Material provided —
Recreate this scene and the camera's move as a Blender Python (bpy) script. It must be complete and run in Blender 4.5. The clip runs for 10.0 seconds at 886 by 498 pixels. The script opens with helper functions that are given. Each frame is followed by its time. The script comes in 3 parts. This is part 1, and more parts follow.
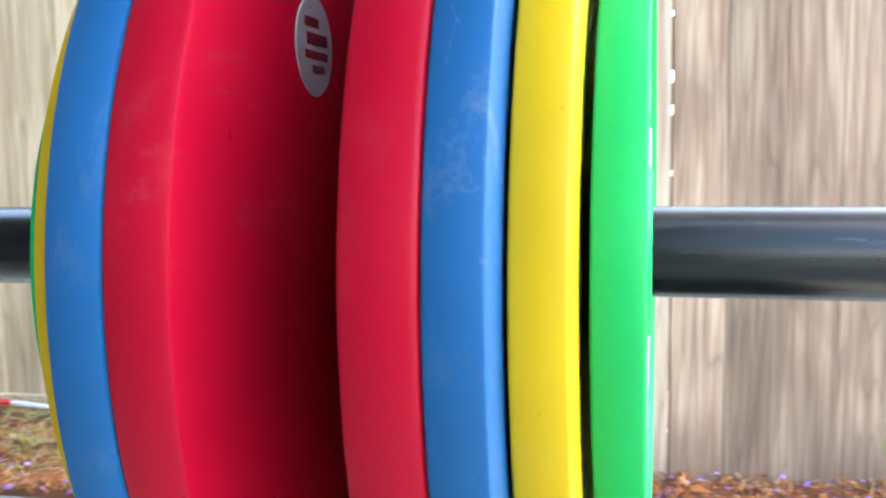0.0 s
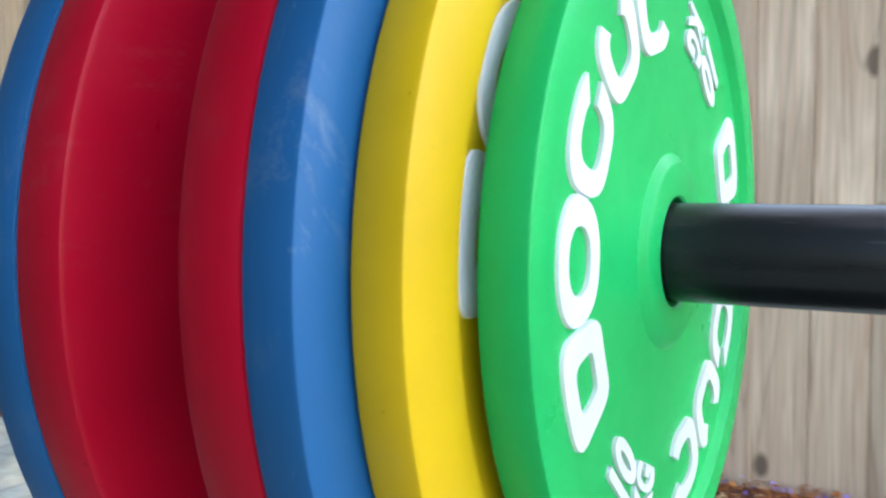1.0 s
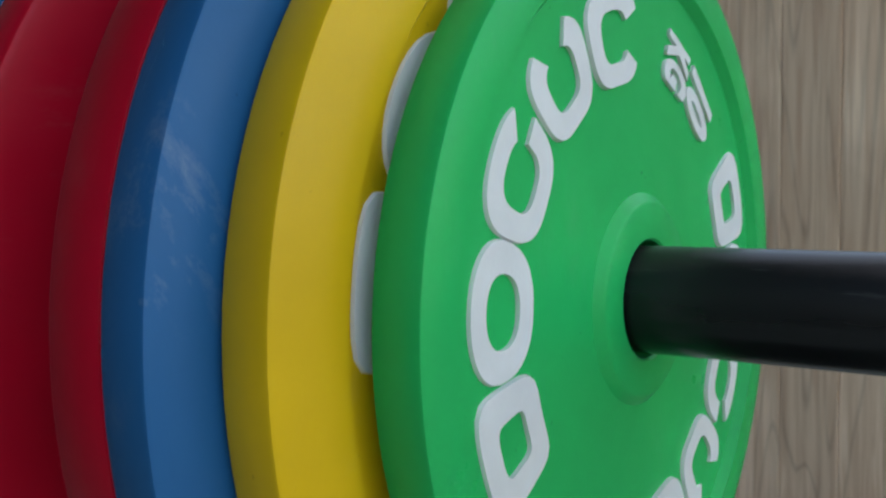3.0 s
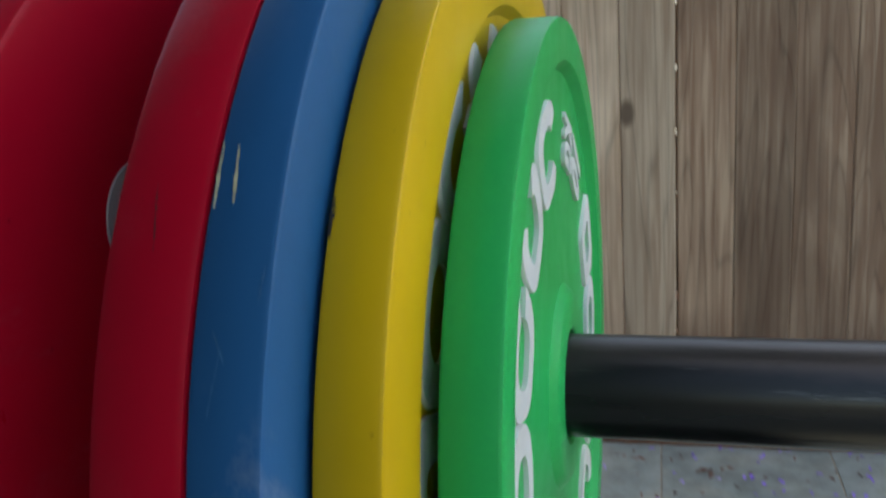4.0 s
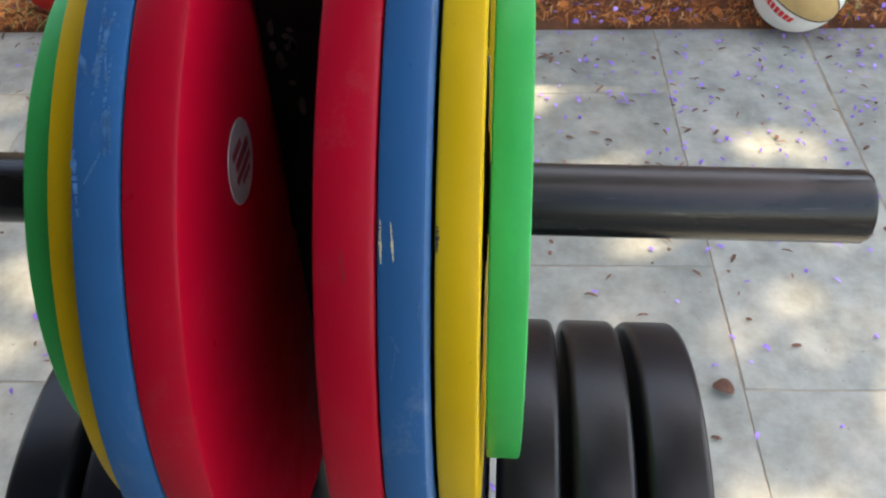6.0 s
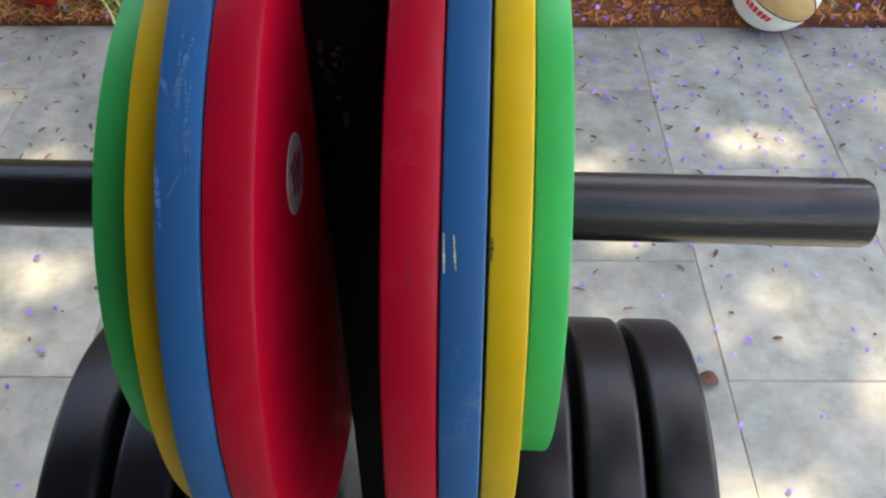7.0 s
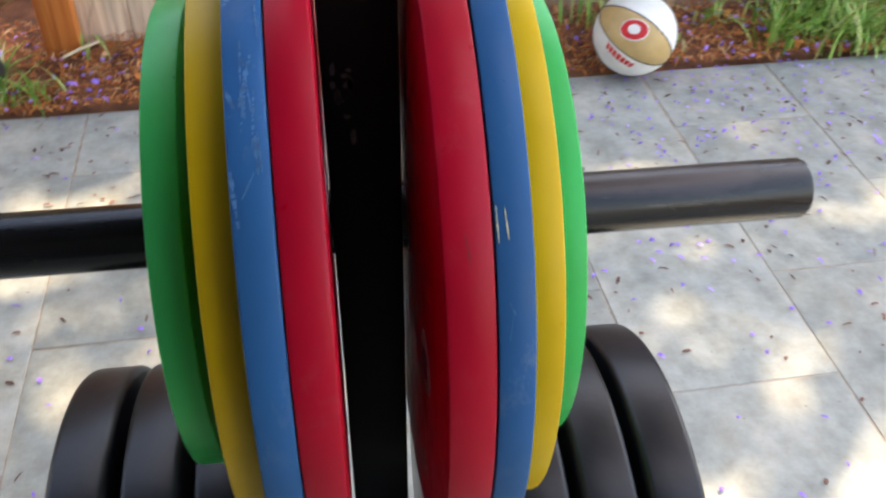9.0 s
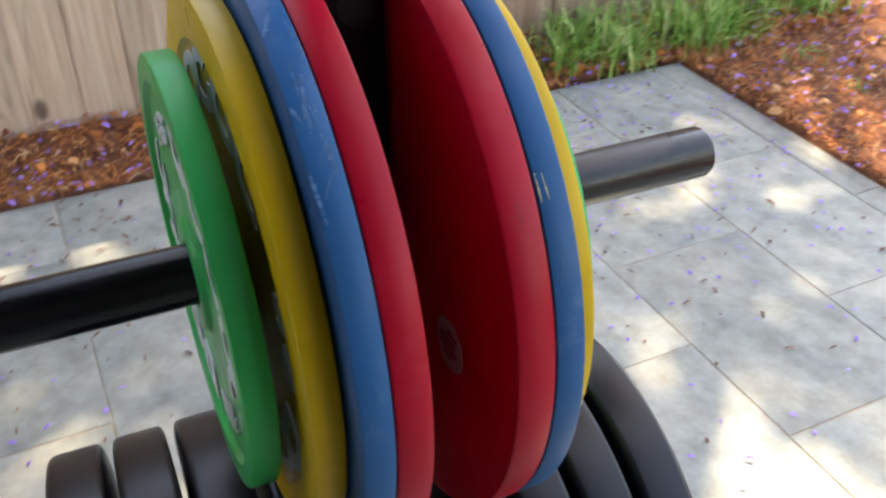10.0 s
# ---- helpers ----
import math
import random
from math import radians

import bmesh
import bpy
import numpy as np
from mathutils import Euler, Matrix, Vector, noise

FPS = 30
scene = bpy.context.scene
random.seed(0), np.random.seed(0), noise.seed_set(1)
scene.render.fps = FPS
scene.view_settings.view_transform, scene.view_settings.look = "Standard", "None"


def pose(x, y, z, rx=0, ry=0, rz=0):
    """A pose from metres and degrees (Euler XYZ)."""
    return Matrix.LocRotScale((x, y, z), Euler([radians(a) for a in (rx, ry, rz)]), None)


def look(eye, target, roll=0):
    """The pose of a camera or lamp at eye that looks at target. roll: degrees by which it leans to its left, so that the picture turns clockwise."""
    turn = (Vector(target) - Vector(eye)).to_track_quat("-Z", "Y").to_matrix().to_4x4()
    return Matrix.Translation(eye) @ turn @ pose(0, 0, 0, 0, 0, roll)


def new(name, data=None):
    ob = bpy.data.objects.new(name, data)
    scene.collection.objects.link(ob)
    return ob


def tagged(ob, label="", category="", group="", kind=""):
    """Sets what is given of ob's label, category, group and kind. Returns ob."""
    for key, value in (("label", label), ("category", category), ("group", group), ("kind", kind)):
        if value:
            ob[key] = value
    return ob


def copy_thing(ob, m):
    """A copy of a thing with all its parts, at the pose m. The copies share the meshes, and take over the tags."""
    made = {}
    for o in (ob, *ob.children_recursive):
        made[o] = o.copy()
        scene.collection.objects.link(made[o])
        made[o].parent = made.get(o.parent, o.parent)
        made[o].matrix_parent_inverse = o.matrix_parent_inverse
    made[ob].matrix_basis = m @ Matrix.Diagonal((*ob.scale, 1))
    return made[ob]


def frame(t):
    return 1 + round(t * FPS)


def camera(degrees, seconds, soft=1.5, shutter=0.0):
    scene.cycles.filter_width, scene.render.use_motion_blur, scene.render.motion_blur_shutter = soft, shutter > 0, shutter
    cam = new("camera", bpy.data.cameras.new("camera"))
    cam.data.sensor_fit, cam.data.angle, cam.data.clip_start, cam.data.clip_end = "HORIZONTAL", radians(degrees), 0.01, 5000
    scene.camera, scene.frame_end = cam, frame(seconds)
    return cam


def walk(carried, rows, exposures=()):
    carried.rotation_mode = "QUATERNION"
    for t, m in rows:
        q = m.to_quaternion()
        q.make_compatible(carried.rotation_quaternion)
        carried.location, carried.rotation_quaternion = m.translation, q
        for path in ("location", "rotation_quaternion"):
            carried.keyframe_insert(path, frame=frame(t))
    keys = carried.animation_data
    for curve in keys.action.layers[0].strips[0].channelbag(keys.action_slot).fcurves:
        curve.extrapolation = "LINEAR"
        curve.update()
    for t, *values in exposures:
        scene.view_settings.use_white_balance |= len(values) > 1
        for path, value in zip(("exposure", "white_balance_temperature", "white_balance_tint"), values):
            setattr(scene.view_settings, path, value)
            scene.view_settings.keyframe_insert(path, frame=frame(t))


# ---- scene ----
cam = camera(50.8, 10.0, soft=2.2, shutter=0.5)
ROWS = [
    (0.0, pose(0.1250, -0.4868, 0.9255, 83.92, 0.83, 13.37)),
    (0.5, pose(0.1875, -0.4645, 0.9260, 83.56, 1.45, 21.90)),
    (1.0, pose(0.2452, -0.4283, 0.9196, 84.18, 1.04, 30.51)),
    (1.5, pose(0.2868, -0.3993, 0.9164, 84.95, 1.75, 36.84)),
    (2.2, pose(0.3003, -0.3724, 0.9157, 85.45, 0.84, 39.51)),
    (3.5, pose(0.2325, -0.3764, 0.9472, 85.13, 2.52, 26.55)),
    (3.7, pose(0.1875, -0.3794, 0.9910, 80.81, 3.89, 18.36)),
    (4.0, pose(0.1700, -0.3910, 1.0405, 75.42, 3.79, 14.31)),
    (4.5, pose(0.1631, -0.3902, 1.1653, 62.00, 5.80, 10.57)),
    (5.0, pose(0.1400, -0.4404, 1.2366, 53.38, 4.79, 7.68)),
    (5.5, pose(0.1206, -0.4452, 1.2470, 47.69, 2.79, 5.13)),
    (7.0, pose(0.0685, -0.4731, 1.2890, 45.80, 0.16, 2.28)),
    (7.5, pose(0.0440, -0.4686, 1.2848, 46.64, -0.40, 1.40)),
    (8.0, pose(0.0293, -0.4676, 1.2868, 47.30, -0.63, -0.22)),
    (8.5, pose(0.0137, -0.4739, 1.2888, 48.22, -0.81, -3.09)),
    (9.0, pose(-0.0216, -0.5372, 1.2864, 50.46, -0.61, -7.71)),
    (9.5, pose(-0.0889, -0.5974, 1.2831, 53.19, 0.28, -15.25)),
    (9.7, pose(-0.1227, -0.5935, 1.2973, 53.03, 0.17, -18.79)),
    (10.0, pose(-0.1794, -0.5785, 1.2849, 54.68, -0.06, -23.93)),
]
EXPOSURES = [(0.0, 3.85, 7400, 7), (0.6, 3.1, 7500, 7), (1.5, 2.4, 7400, 3), (2.2, 1.7, 7600, 3), (3.5, 1.55, 8000, 4), (4.5, 1.8, 8600, 6), (5.5, 2.45, 9200, 12), (7.5, 2.55, 8800, 14), (9.0, 2.7, 8900, 15), (10.0, 2.6, 8800, 14)]
walk(cam, ROWS, EXPOSURES)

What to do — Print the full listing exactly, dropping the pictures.

Solution for this problem —
Recreate this scene and the camera's move as a Blender Python (bpy) script. It must be complete and run in Blender 4.5. The clip runs for 10.0 seconds at 886 by 498 pixels. The script opens with helper functions that are given. Each frame is followed by its time. The script comes in 3 parts. This is part 1, and more parts follow.
0.0 s
1.0 s
3.0 s
4.0 s
6.0 s
7.0 s
9.0 s
10.0 s
# ---- helpers ----
import math
import random
from math import radians

import bmesh
import bpy
import numpy as np
from mathutils import Euler, Matrix, Vector, noise

FPS = 30
scene = bpy.context.scene
random.seed(0), np.random.seed(0), noise.seed_set(1)
scene.render.fps = FPS
scene.view_settings.view_transform, scene.view_settings.look = "Standard", "None"


def pose(x, y, z, rx=0, ry=0, rz=0):
    """A pose from metres and degrees (Euler XYZ)."""
    return Matrix.LocRotScale((x, y, z), Euler([radians(a) for a in (rx, ry, rz)]), None)


def look(eye, target, roll=0):
    """The pose of a camera or lamp at eye that looks at target. roll: degrees by which it leans to its left, so that the picture turns clockwise."""
    turn = (Vector(target) - Vector(eye)).to_track_quat("-Z", "Y").to_matrix().to_4x4()
    return Matrix.Translation(eye) @ turn @ pose(0, 0, 0, 0, 0, roll)


def new(name, data=None):
    ob = bpy.data.objects.new(name, data)
    scene.collection.objects.link(ob)
    return ob


def tagged(ob, label="", category="", group="", kind=""):
    """Sets what is given of ob's label, category, group and kind. Returns ob."""
    for key, value in (("label", label), ("category", category), ("group", group), ("kind", kind)):
        if value:
            ob[key] = value
    return ob


def copy_thing(ob, m):
    """A copy of a thing with all its parts, at the pose m. The copies share the meshes, and take over the tags."""
    made = {}
    for o in (ob, *ob.children_recursive):
        made[o] = o.copy()
        scene.collection.objects.link(made[o])
        made[o].parent = made.get(o.parent, o.parent)
        made[o].matrix_parent_inverse = o.matrix_parent_inverse
    made[ob].matrix_basis = m @ Matrix.Diagonal((*ob.scale, 1))
    return made[ob]


def frame(t):
    return 1 + round(t * FPS)


def camera(degrees, seconds, soft=1.5, shutter=0.0):
    scene.cycles.filter_width, scene.render.use_motion_blur, scene.render.motion_blur_shutter = soft, shutter > 0, shutter
    cam = new("camera", bpy.data.cameras.new("camera"))
    cam.data.sensor_fit, cam.data.angle, cam.data.clip_start, cam.data.clip_end = "HORIZONTAL", radians(degrees), 0.01, 5000
    scene.camera, scene.frame_end = cam, frame(seconds)
    return cam


def walk(carried, rows, exposures=()):
    carried.rotation_mode = "QUATERNION"
    for t, m in rows:
        q = m.to_quaternion()
        q.make_compatible(carried.rotation_quaternion)
        carried.location, carried.rotation_quaternion = m.translation, q
        for path in ("location", "rotation_quaternion"):
            carried.keyframe_insert(path, frame=frame(t))
    keys = carried.animation_data
    for curve in keys.action.layers[0].strips[0].channelbag(keys.action_slot).fcurves:
        curve.extrapolation = "LINEAR"
        curve.update()
    for t, *values in exposures:
        scene.view_settings.use_white_balance |= len(values) > 1
        for path, value in zip(("exposure", "white_balance_temperature", "white_balance_tint"), values):
            setattr(scene.view_settings, path, value)
            scene.view_settings.keyframe_insert(path, frame=frame(t))


# ---- scene ----
cam = camera(50.8, 10.0, soft=2.2, shutter=0.5)
ROWS = [
    (0.0, pose(0.1250, -0.4868, 0.9255, 83.92, 0.83, 13.37)),
    (0.5, pose(0.1875, -0.4645, 0.9260, 83.56, 1.45, 21.90)),
    (1.0, pose(0.2452, -0.4283, 0.9196, 84.18, 1.04, 30.51)),
    (1.5, pose(0.2868, -0.3993, 0.9164, 84.95, 1.75, 36.84)),
    (2.2, pose(0.3003, -0.3724, 0.9157, 85.45, 0.84, 39.51)),
    (3.5, pose(0.2325, -0.3764, 0.9472, 85.13, 2.52, 26.55)),
    (3.7, pose(0.1875, -0.3794, 0.9910, 80.81, 3.89, 18.36)),
    (4.0, pose(0.1700, -0.3910, 1.0405, 75.42, 3.79, 14.31)),
    (4.5, pose(0.1631, -0.3902, 1.1653, 62.00, 5.80, 10.57)),
    (5.0, pose(0.1400, -0.4404, 1.2366, 53.38, 4.79, 7.68)),
    (5.5, pose(0.1206, -0.4452, 1.2470, 47.69, 2.79, 5.13)),
    (7.0, pose(0.0685, -0.4731, 1.2890, 45.80, 0.16, 2.28)),
    (7.5, pose(0.0440, -0.4686, 1.2848, 46.64, -0.40, 1.40)),
    (8.0, pose(0.0293, -0.4676, 1.2868, 47.30, -0.63, -0.22)),
    (8.5, pose(0.0137, -0.4739, 1.2888, 48.22, -0.81, -3.09)),
    (9.0, pose(-0.0216, -0.5372, 1.2864, 50.46, -0.61, -7.71)),
    (9.5, pose(-0.0889, -0.5974, 1.2831, 53.19, 0.28, -15.25)),
    (9.7, pose(-0.1227, -0.5935, 1.2973, 53.03, 0.17, -18.79)),
    (10.0, pose(-0.1794, -0.5785, 1.2849, 54.68, -0.06, -23.93)),
]
EXPOSURES = [(0.0, 3.85, 7400, 7), (0.6, 3.1, 7500, 7), (1.5, 2.4, 7400, 3), (2.2, 1.7, 7600, 3), (3.5, 1.55, 8000, 4), (4.5, 1.8, 8600, 6), (5.5, 2.45, 9200, 12), (7.5, 2.55, 8800, 14), (9.0, 2.7, 8900, 15), (10.0, 2.6, 8800, 14)]
walk(cam, ROWS, EXPOSURES)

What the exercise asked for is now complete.